DATA:
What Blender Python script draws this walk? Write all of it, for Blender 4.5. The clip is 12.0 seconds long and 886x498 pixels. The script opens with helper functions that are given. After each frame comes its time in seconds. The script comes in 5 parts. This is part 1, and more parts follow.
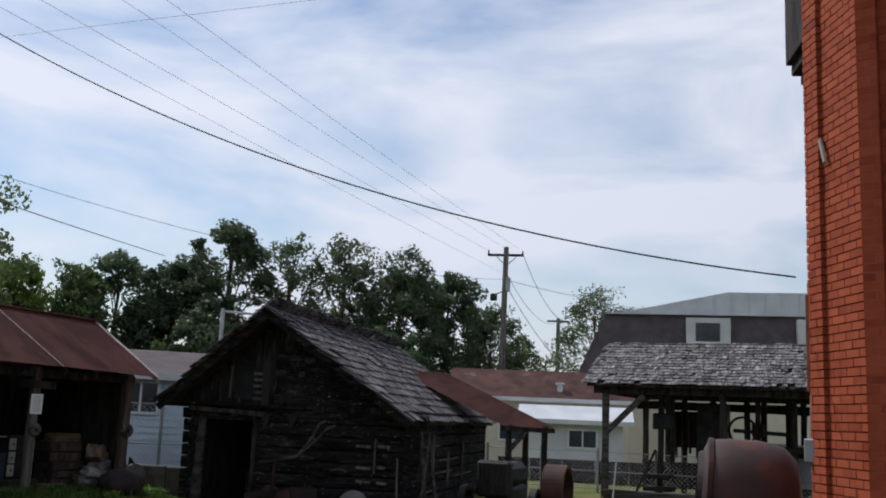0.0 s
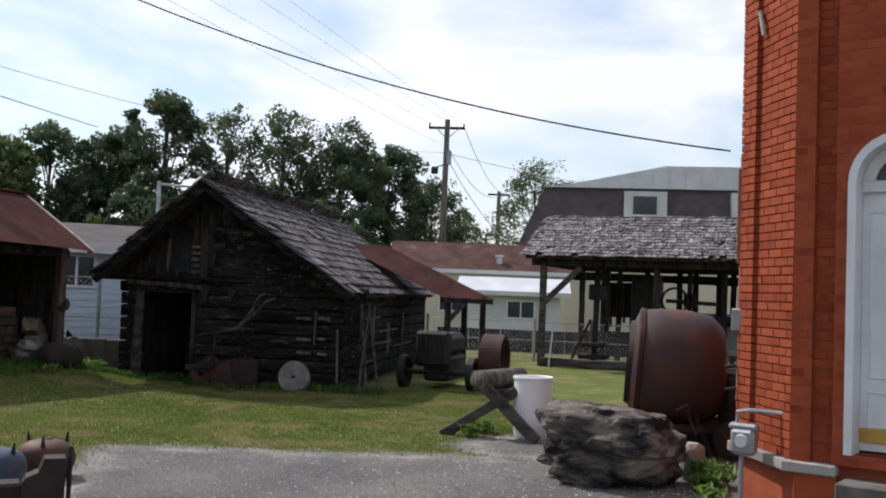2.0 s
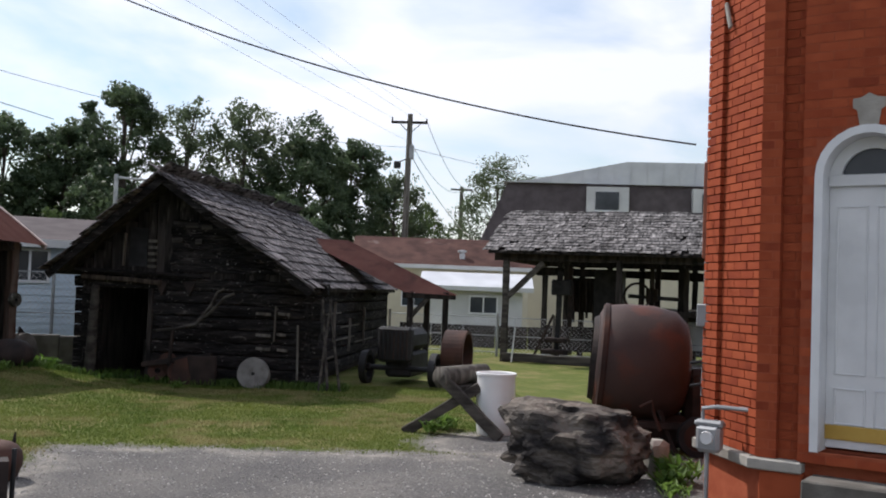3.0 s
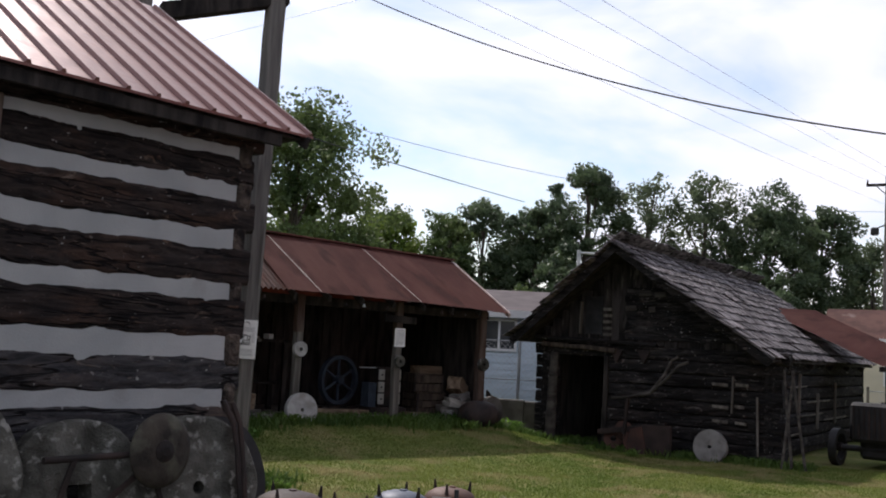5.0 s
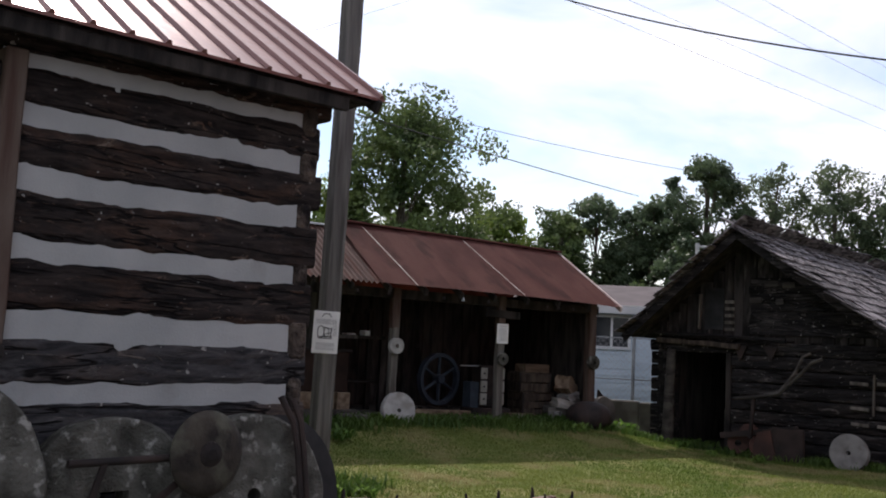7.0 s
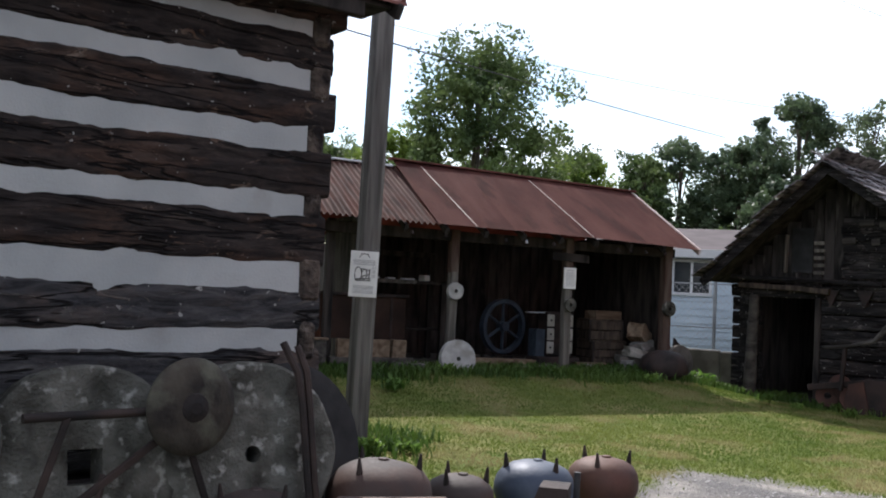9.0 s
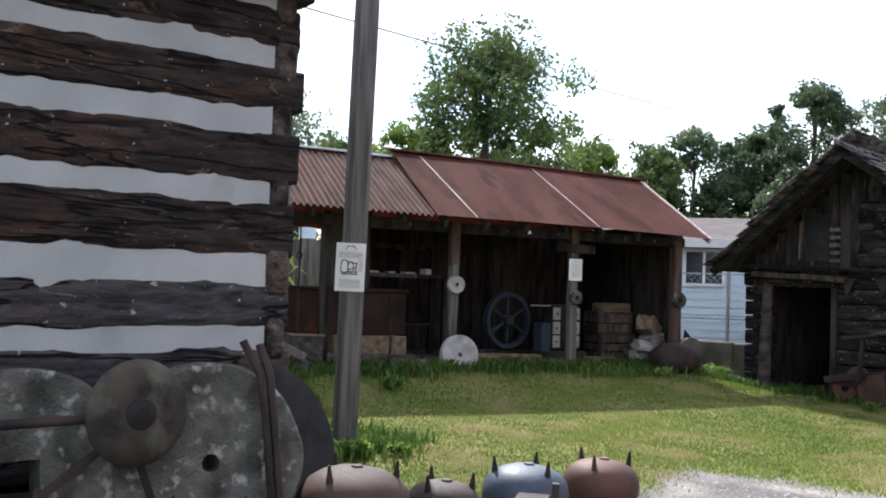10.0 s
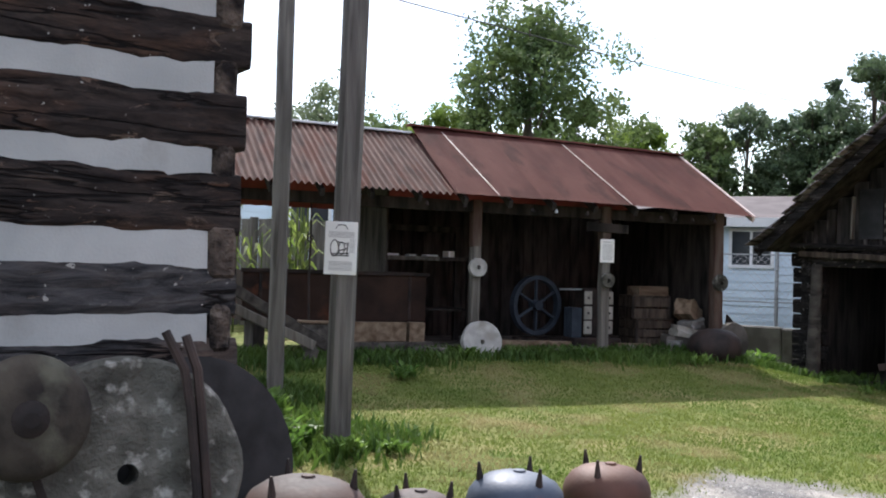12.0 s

WHAT TO PRODUCE: Print the complete listing exactly, apart from any pictures.

CORRECT RESPONSE:
What Blender Python script draws this walk? Write all of it, for Blender 4.5. The clip is 12.0 seconds long and 886x498 pixels. The script opens with helper functions that are given. After each frame comes its time in seconds. The script comes in 5 parts. This is part 1, and more parts follow.
0.0 s
2.0 s
3.0 s
5.0 s
7.0 s
9.0 s
10.0 s
12.0 s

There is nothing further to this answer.